Portanto, valerá a pena que estes três princípios sejam mais adequadamente conjugados e, obviamente, creio que teremos todo o debate na especialidade, com a audição dos especialistas em Direito da Família que se considere adequada, para poder encontrar uma forma de os conciliar de um modo justo e que não contribua para situações indesejáveis.

Finalmente, há um último ponto com que concordamos, que é o de considerar como crime de desobediência o incumprimento de responsabilidades que sejam assumidas na sequência do divórcio, designadamente em matéria de pensões de alimentos. Quer-nos parecer que pode ser um tanto desproporcionado considerar crime de desobediência toda e qualquer violação do que tenha sido acordado - e vale a pena ponderar isto devidamente -, porque pode haver matérias de diferente valoração e de diferente importância.

Mas de uma coisa não temos dúvidas: é que faz todo o sentido que quem fica obrigado a uma pensão de alimentos a um ex-cônjuge ou, designadamente, a filhos menores e não cumpre essa obrigação seja severamente penalizado. E nada nos choca, rigorosamente nada, antes pelo contrário, que essa conduta possa ser considerada como crime de desobediência, nos termos da lei.

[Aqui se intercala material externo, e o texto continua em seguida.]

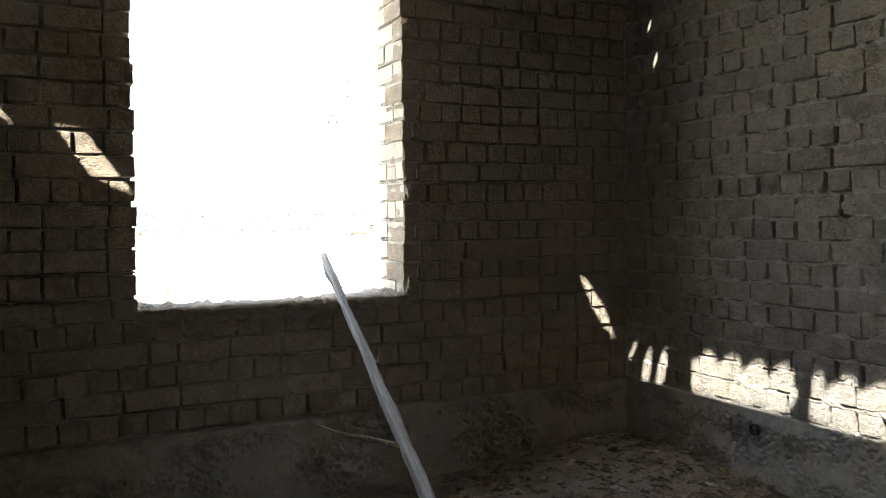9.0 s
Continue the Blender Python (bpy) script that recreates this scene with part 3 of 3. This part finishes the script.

Portanto, como disse há pouco, encaramos favoravelmente esta iniciativa legislativa. Quer-nos parecer que estamos no início de um processo legislativo que levará a um progresso assinalável em matéria do regime jurídico do divórcio e, obviamente, estamos inteiramente disponíveis para, na especialidade, dar a nossa melhor contribuição para esse objectivo.